> **STATED PROBLEM**: All of the data should be repeated exactly; pictures are not part of the copy.

%%

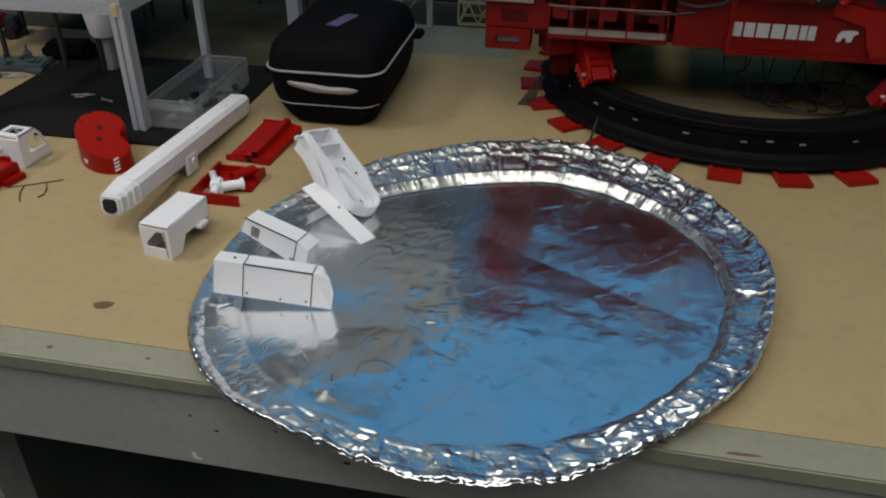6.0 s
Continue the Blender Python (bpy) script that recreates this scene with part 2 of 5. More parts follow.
def prism(bm, outline, z0, z1, m=None, bevel=0.0, top_scale=1.0):
    """A closed outline in x, y carried from z0 to z1."""
    own = bmesh.new()
    n = len(outline)
    cx, cy = sum(p[0] for p in outline) / n, sum(p[1] for p in outline) / n
    lo = [own.verts.new((x, y, z0)) for x, y in outline]
    hi = [own.verts.new((cx + (x - cx) * top_scale, cy + (y - cy) * top_scale, z1)) for x, y in outline]
    own.faces.new(lo[::-1])
    own.faces.new(hi)
    for i in range(n):
        own.faces.new((lo[i], lo[(i + 1) % n], hi[(i + 1) % n], hi[i]))
    if bevel:
        edges = [e for e in own.edges if abs(e.verts[0].co.z - e.verts[1].co.z) < 1e-6]
        bmesh.ops.bevel(own, geom=edges, offset=bevel, segments=3, affect="EDGES", clamp_overlap=True)
    return merge(bm, own, m)


def rod(bm, a, b, r, seg=8, r2=None):
    a, b = Vector(a), Vector(b)
    own = bmesh.new()
    bmesh.ops.create_cone(own, cap_ends=True, segments=seg, radius1=r, radius2=r if r2 is None else r2, depth=(b - a).length)
    turn = (b - a).to_track_quat("Z", "Y").to_matrix().to_4x4()
    return merge(bm, own, Matrix.Translation((a + b) / 2) @ turn)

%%

> **THE ANSWER**:
6.0 s
Continue the Blender Python (bpy) script that recreates this scene with part 2 of 5. More parts follow.
def prism(bm, outline, z0, z1, m=None, bevel=0.0, top_scale=1.0):
    """A closed outline in x, y carried from z0 to z1."""
    own = bmesh.new()
    n = len(outline)
    cx, cy = sum(p[0] for p in outline) / n, sum(p[1] for p in outline) / n
    lo = [own.verts.new((x, y, z0)) for x, y in outline]
    hi = [own.verts.new((cx + (x - cx) * top_scale, cy + (y - cy) * top_scale, z1)) for x, y in outline]
    own.faces.new(lo[::-1])
    own.faces.new(hi)
    for i in range(n):
        own.faces.new((lo[i], lo[(i + 1) % n], hi[(i + 1) % n], hi[i]))
    if bevel:
        edges = [e for e in own.edges if abs(e.verts[0].co.z - e.verts[1].co.z) < 1e-6]
        bmesh.ops.bevel(own, geom=edges, offset=bevel, segments=3, affect="EDGES", clamp_overlap=True)
    return merge(bm, own, m)


def rod(bm, a, b, r, seg=8, r2=None):
    a, b = Vector(a), Vector(b)
    own = bmesh.new()
    bmesh.ops.create_cone(own, cap_ends=True, segments=seg, radius1=r, radius2=r if r2 is None else r2, depth=(b - a).length)
    turn = (b - a).to_track_quat("Z", "Y").to_matrix().to_4x4()
    return merge(bm, own, Matrix.Translation((a + b) / 2) @ turn)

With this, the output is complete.